Updated

The top military commander in Iraq (search) told Congress on Wednesday that U.S. personnel who have received relatively light punishment in the prisoner abuse scandal may yet face criminal charges.

"We may find that the evidence produced in these investigations not only leads to more courts-martial, but causes us to revisit actions previously taken ... in cases which may have been handled to date by adverse administrative action," said Lt. Gen. Ricardo Sanchez (search).

Sanchez spoke at a Senate Armed Services Committee hearing that examined a wide range of issues, including the abuse at Abu Ghraib prison (search) and prospects for a smooth transfer of political control to an interim Iraqi government on June 30.

Gen. John Abizaid, commander of the U.S. Central Command (search), told senators that the June 30 date "is achievable — but it needs to emerge soon as to who is going to be in charge — what their names are and what they're going to do."

Political factions inside Iraq are jockeying over who should make up that government. The Bush administration has said it is working with a U.N. envoy to develop a list of Iraqis who will be involved.

The hearing unfolded not long after Spc.

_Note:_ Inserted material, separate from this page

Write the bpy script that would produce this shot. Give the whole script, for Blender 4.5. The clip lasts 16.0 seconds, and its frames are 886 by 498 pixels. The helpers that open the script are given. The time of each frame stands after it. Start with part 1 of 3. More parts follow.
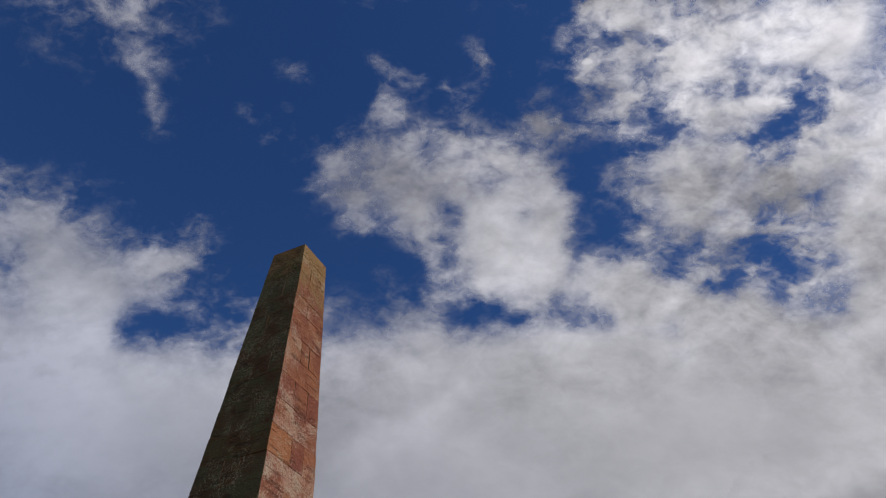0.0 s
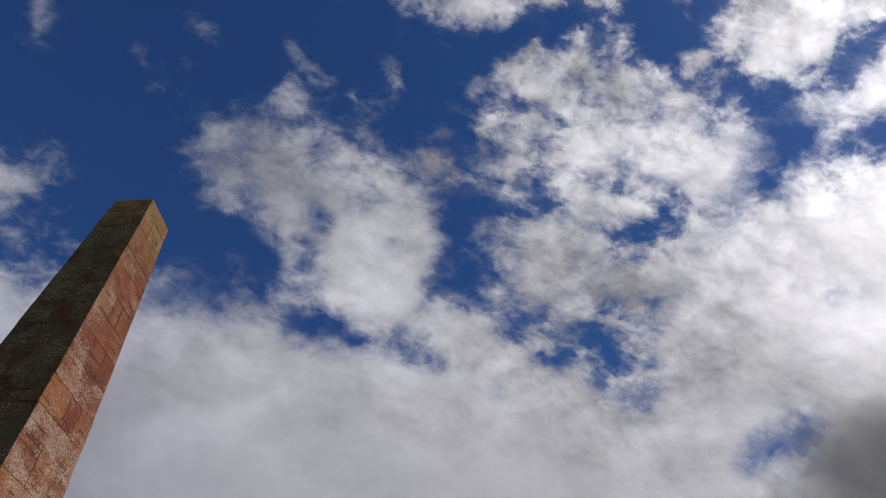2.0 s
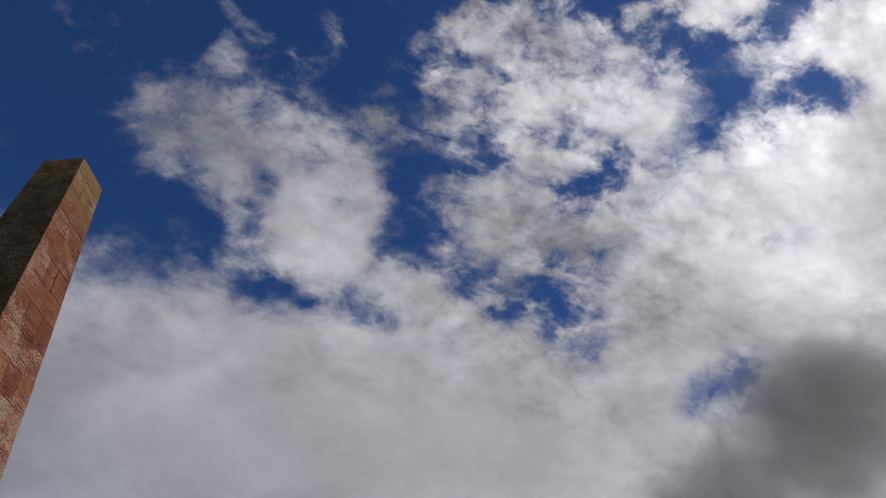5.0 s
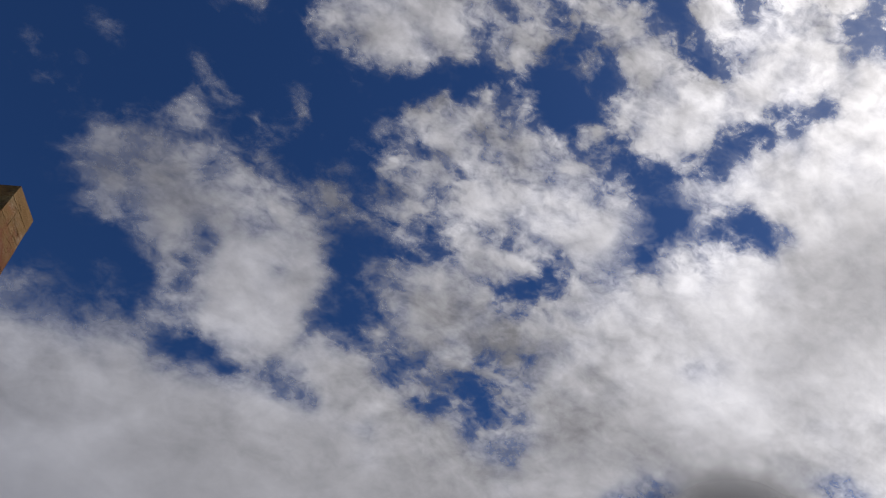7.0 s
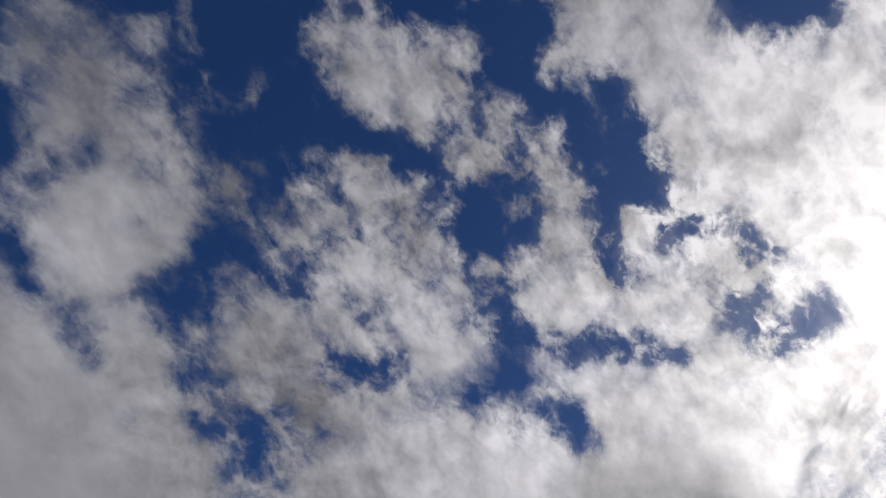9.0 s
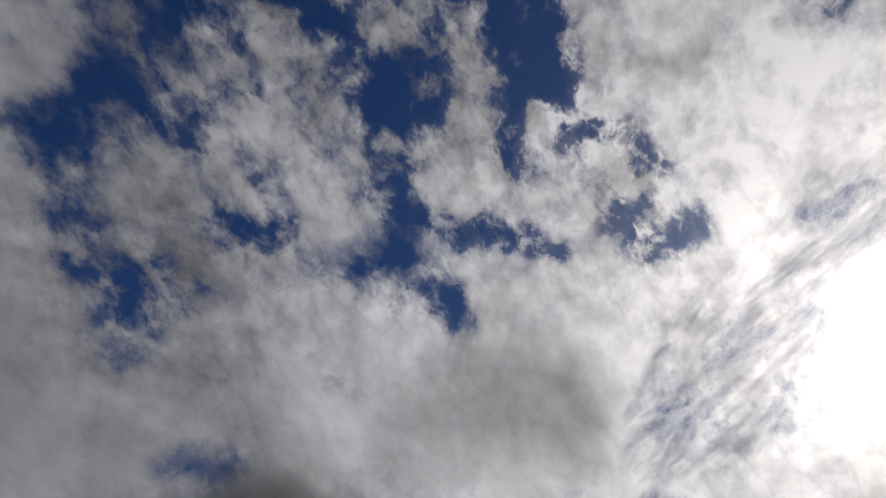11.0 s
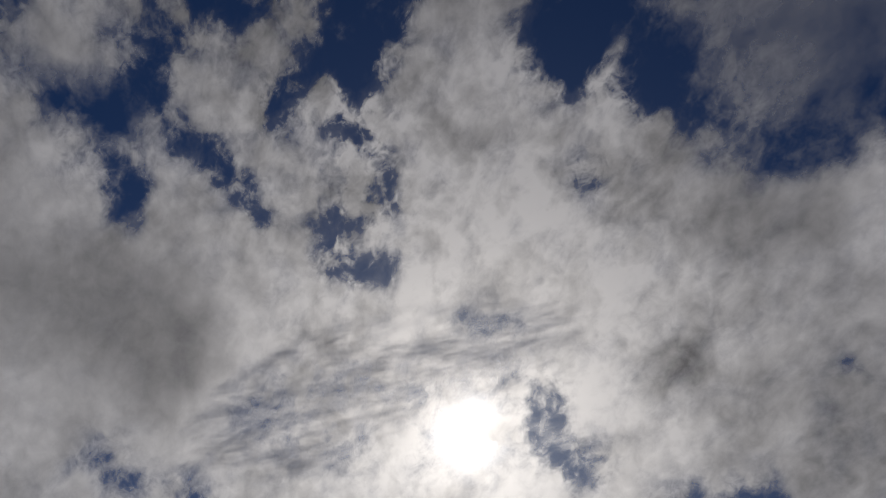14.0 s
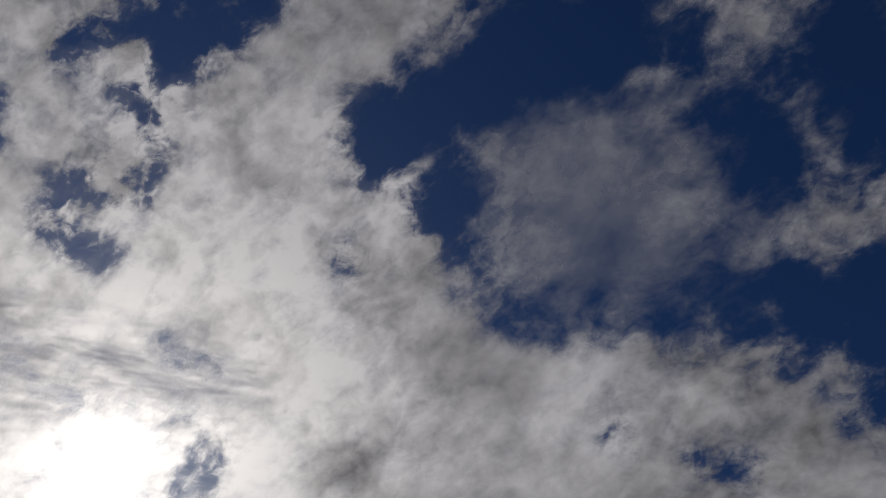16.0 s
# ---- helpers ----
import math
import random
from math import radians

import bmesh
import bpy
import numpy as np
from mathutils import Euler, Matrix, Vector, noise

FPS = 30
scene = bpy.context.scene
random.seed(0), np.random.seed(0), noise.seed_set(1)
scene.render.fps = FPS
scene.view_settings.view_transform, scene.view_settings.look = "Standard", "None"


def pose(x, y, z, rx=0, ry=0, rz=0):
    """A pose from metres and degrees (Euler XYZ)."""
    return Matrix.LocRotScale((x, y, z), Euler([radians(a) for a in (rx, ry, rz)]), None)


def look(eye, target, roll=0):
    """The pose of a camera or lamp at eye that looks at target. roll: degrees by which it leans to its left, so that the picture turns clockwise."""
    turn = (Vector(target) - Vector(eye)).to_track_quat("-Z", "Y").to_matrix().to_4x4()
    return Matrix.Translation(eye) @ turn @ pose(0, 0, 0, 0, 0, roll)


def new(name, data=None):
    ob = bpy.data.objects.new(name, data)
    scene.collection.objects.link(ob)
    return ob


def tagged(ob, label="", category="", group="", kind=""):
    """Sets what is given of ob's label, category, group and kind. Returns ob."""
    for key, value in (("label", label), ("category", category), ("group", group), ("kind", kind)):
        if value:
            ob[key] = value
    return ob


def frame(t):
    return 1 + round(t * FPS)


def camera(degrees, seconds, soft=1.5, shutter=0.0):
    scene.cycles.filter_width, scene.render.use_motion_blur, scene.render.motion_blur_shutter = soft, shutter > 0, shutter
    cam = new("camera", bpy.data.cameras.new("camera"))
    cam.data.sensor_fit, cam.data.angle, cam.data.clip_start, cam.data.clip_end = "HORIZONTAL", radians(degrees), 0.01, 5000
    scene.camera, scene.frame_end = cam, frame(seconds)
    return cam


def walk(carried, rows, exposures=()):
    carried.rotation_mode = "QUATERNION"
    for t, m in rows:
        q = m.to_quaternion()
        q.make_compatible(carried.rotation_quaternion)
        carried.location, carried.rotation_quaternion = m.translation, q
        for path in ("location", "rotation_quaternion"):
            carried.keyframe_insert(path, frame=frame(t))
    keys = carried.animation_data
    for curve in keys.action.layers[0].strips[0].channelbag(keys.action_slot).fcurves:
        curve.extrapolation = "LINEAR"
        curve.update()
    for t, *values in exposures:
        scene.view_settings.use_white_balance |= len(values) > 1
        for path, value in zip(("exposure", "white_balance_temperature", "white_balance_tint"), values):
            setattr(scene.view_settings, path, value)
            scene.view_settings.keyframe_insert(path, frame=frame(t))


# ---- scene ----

Jeremy C. Sivits (search) was sentenced in Iraq to a maximum penalty of one year in prison, a reduction in rank and a bad conduct discharge for his role in the abuse at Abu Ghraib.

His was the first court-martial in the wake of the scandal that has shaken the Bush administration and coincided with an erosion in public support for the war.

Sen. John Warner, R-Va., the committee chairman, interrupted the hearing at one point to announce that the Pentagon had discovered the existence of a new computer disk with photos of prisoner abuse. He said lawmakers would be permitted to see the images.

The Pentagon brought other disks to the Capitol last week for lawmakers to see. Members of Congress emerged grim-faced after viewing the images. Lawmakers expressed shock at what they said were scenes of sadism and of prisoners who forced to assume sexually humiliating positions.

Abizaid and Sanchez readily acknowledged that there were problems, such as overcrowding, in the prison system in Iraq. But they insisted there was neither widespread abuse or prisoners nor official countenancing of any mistreatment that did occur.

"How can you explain the culture of abuse that was allowed to develop in a prison system under your ultimate command?" Sen. Robert C. Byrd, D-W.Va. asked Abizaid.

"I don't believe that the culture of abuse existed in my command," he replied.

In addition to Sivits, six enlisted men and women from a reserve military police company based near Cumberland, Md., face charges.

At least six more soldiers have received administrative reprimands. Two have been relieved of their duties; a seventh received a lesser reprimand.

Other investigations are also under way, including one into the military intelligence unit that conducted interrogations at the prison.

Many of those disciplined are officers, and the head of Sivits' brigade, Brig. Gen. Janis L. Karpinski, is the highest-ranking officer who has been admonished.

That was the group that Sanchez referred to when he told the Senate committee that some personnel who have been disciplined administratively may yet face courts-martial.

Abizaid told the committee there have been instances of abuse in Afghanistan (search), although not on the scale of those at Abu Ghraib.

Maj. Gen. Geoffrey Miller, the former commander of the Guantanamo Bay prison who now is in charge of the military's prisons in Iraq, said there were a "few instances of minor abuse" at the Cuban facility where the United States holds suspected Al Qaeda (search) members.

"There was no systemic abuse at Guantanamo at any time," Miller said. He said two or three military personnel received administrative penalties and that one was court-martialed.

The hearing opened as Republicans squabbled about the wisdom of continued sessions on the prisoner abuse.

Rep. Duncan Hunter, R-Calif., the chairman of the House Armed Forces Committee, said Tuesday the hearings were "disserving our military operation" in Iraq by summoning additional commanders to testify.

"I think the Senate has become mesmerized by cameras and I think that's sad," he said.

Warner did not respond directly to Hunter, although the senator said the generals had been in the United States for meetings and had not been recalled from Iraq to testify.

Warner said at the hearing that Congress is a "coequal branch of government" under the Constitution and properly was looking into the abuses.